What We Lose and What We Cannot Get Back

I want to be precise about what is actually being stolen here, because it is not just time. Time is the obvious thing. But the deeper cost is creative capacity. Research from the MIT Media Lab on cognitive recovery found that the human brain requires between fifteen and twenty-three minutes of uninterrupted focus to reach a state of deep work after a context switch. A one-hour meeting does not cost you one hour. It costs you the hour plus the recovery time on either side. A day with four meetings is a day with zero deep work. Four meetings is not a busy day. It is an empty day wearing a busy costume. I think about the thirty-one hours a month figure a lot. That is nearly an entire work week. Every month. Spent in rooms, physical or virtual, listening to people read emails out loud and call it collaboration. Thirty-one hours in which nothing is built, nothing is shipped, nothing is created.
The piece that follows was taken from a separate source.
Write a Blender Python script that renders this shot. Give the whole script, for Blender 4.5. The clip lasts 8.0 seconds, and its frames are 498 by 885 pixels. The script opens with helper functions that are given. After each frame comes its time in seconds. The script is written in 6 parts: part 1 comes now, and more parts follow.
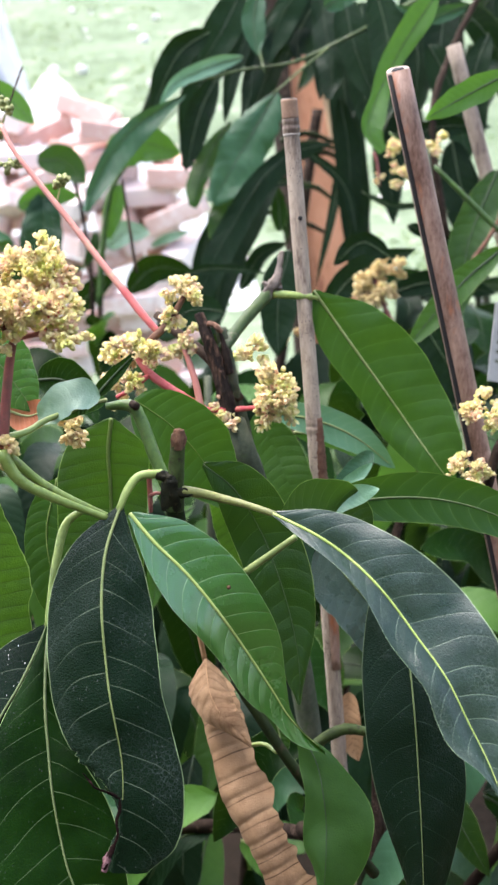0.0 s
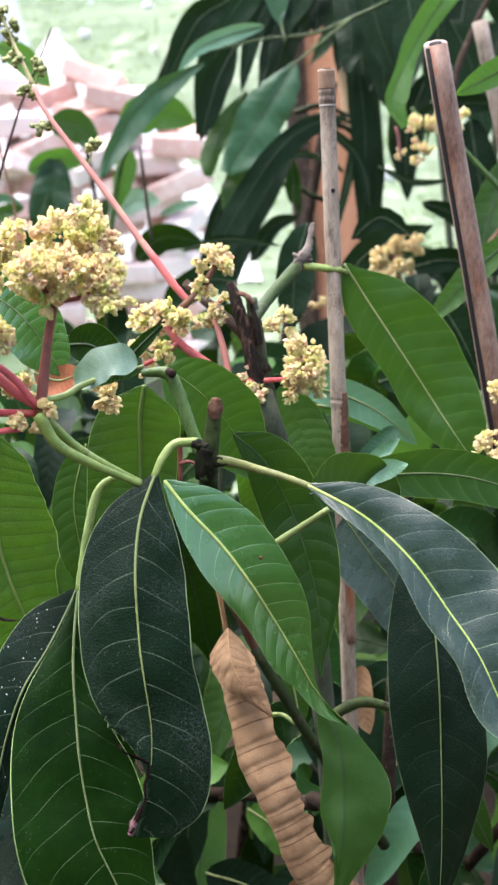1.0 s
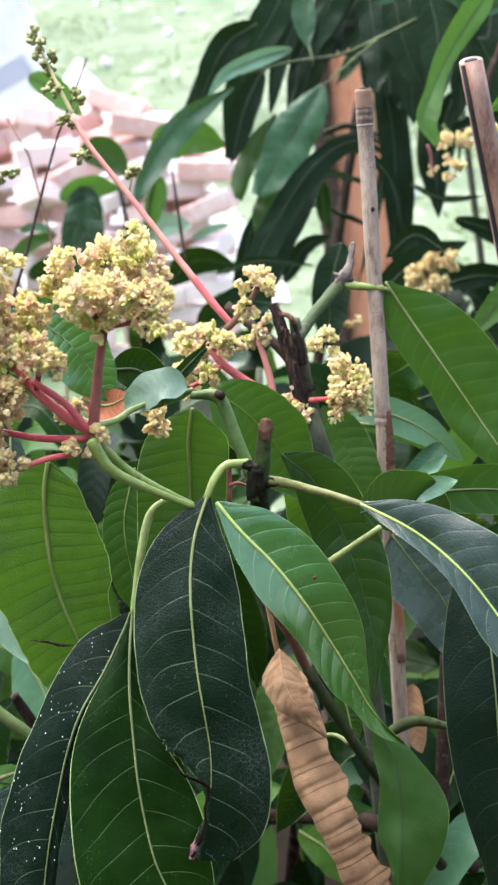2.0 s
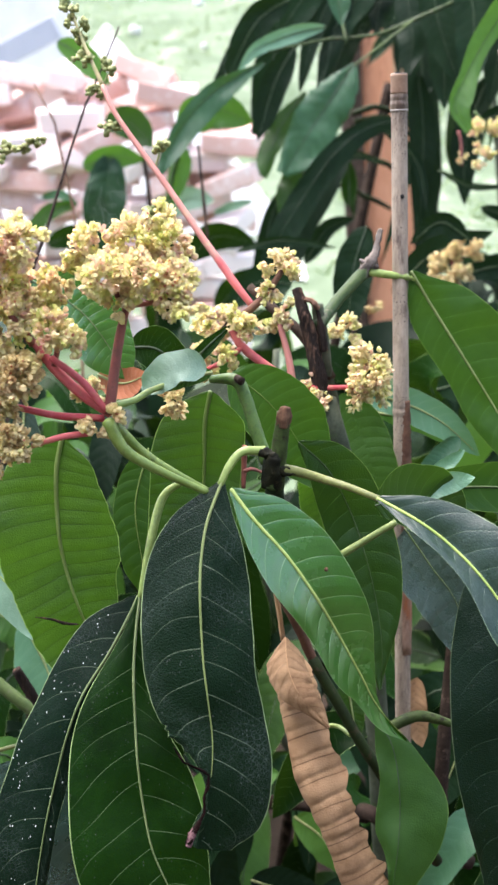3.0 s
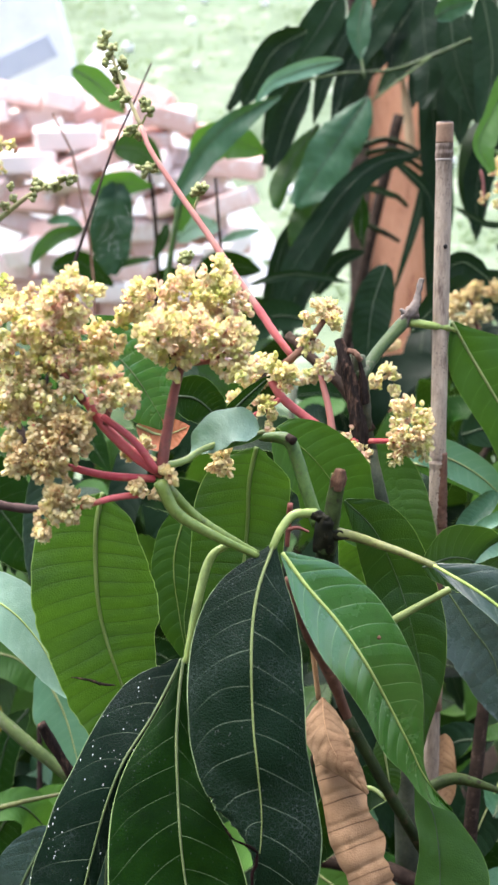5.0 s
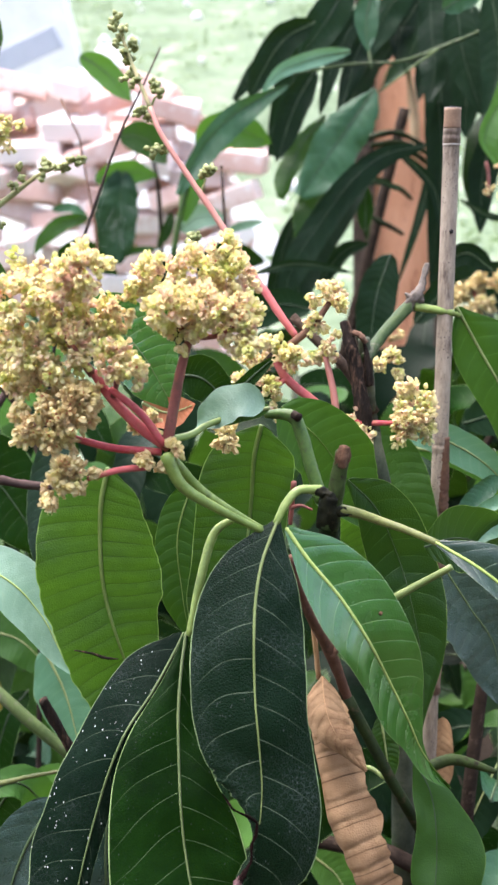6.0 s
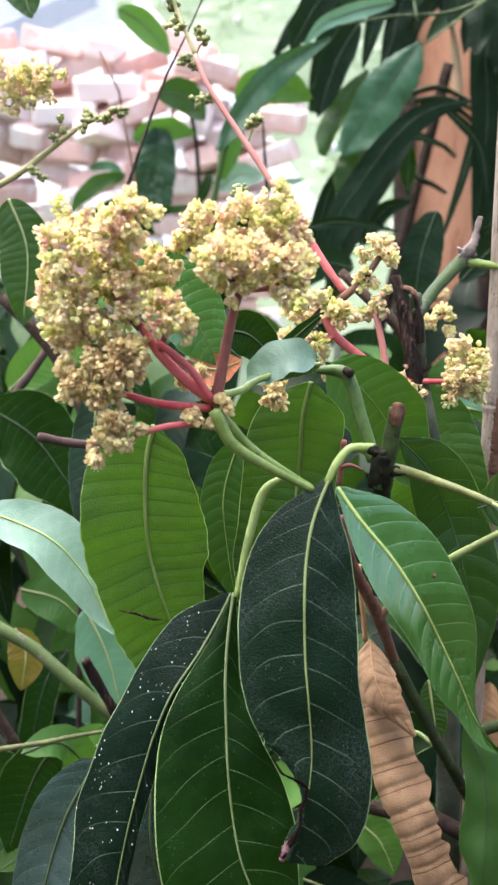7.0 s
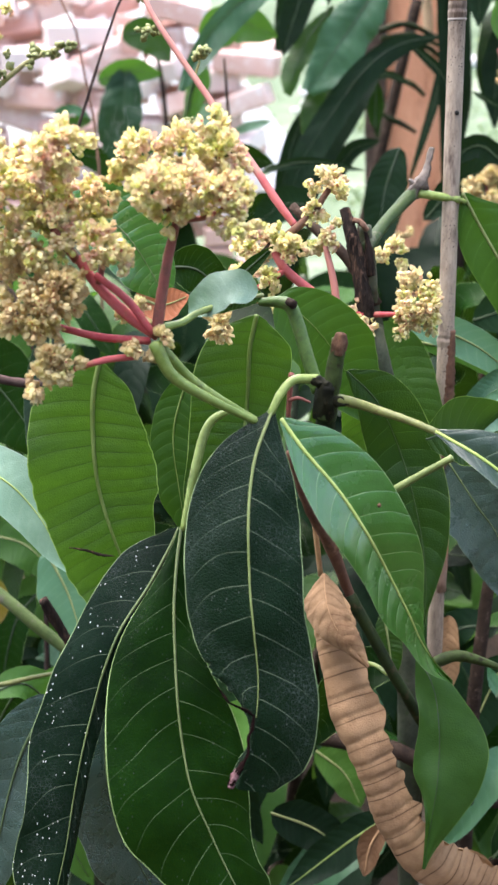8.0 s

Thirty-one hours of ambient professional noise that accomplishes nothing except making everyone involved slightly more dead inside. The solution is not more meetings about having fewer meetings, which I have actually experienced and which made me want to walk into the sea. The solution is cultural honesty. Some meetings are necessary. Some conversations need to happen in real time. But the bar should be high. The default should be an email, a shared document, a two-sentence Slack message. And the meeting should be the exception, not the reflex. Your time is a finite resource. Your company is spending it. And your soul, whatever is left of it, is keeping a running tab.